The panel had been charged with inspecting spacecraft 012 for structural failures in the January 27 fire and analyzing them from the standpoint of local pressure, temperature levels, direction of gas flow, etc.
The panel inspected the spacecraft structures while they were still at Launch Complex 34 and continued through removal of the CM heatshield. Structural damage reports were made coinciding with spacecraft disassembly phases. As major subsystems were removed from the spacecraft they were visually inspected. Buckles, fractures, cracks, melted areas, localized arcing or pitting in metal components, and obvious direct wire shorts were noted and documented.
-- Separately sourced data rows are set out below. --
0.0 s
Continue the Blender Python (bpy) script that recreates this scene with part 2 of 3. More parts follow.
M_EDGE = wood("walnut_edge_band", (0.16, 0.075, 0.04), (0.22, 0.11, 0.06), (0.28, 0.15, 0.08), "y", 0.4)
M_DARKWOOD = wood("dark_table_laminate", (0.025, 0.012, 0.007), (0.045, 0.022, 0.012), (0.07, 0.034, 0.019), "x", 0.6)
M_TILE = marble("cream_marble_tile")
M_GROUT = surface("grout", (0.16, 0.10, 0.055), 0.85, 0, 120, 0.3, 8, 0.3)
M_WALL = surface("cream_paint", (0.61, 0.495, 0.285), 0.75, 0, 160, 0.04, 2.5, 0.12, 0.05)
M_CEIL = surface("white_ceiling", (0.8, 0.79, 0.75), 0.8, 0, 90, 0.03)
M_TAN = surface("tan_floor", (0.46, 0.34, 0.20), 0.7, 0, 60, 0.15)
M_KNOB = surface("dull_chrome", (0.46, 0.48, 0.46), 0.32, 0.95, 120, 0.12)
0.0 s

Panel findings and determinations included:
Spacecraft data during the Plugs-Out Test gave indications from which a spacecraft pressure history could be estimated.
- The CM cabin structure had ruptured at 6:31:19.4 (±0.1) p.m. EST January 27 at an estimated minimum cabin pressure of 20 newtons per sq cm (29 psia).
- The CM cabin structure had sustained cabin pressure in excess of its designed ultimate pressure of 8.9 newtons-per-sq-cm (12.9-psi) differential (19 newtons per sq cm; 27.6 psia). Cabin pressure at rupture probably reached 20 to 26 newtons per sq cm (29 to 37.7 psia).
- The estimated average gas temperature at rupture exceeded 644 kelvins (700 degrees F).
The CM cabin ruptured in the aft bulkhead adjacent to its juncture with the aft sidewall.
The failure occurred because of excessive meridional tensile stress in the inner face sheet at the junction of the weld land to the thinner face sheet. The fracture originated on the right-hand side of the command module.
The CM cabin structure was penetrated in the aft bulkhead beneath the environmental control unit and the aft sidewall.
- The loss of structural integrity at these penetrations occurred after the primary rupture.
- Failure of the water glycol and oxygen lines near the environmental control unit resulted in local burning and melting of the adjacent structure.
The aft heatshield stainless-steel face sheets were melted and eroded.
The temperature of the flame and gas exiting from the fracture origin exceeded 1640 K (2500 degrees F).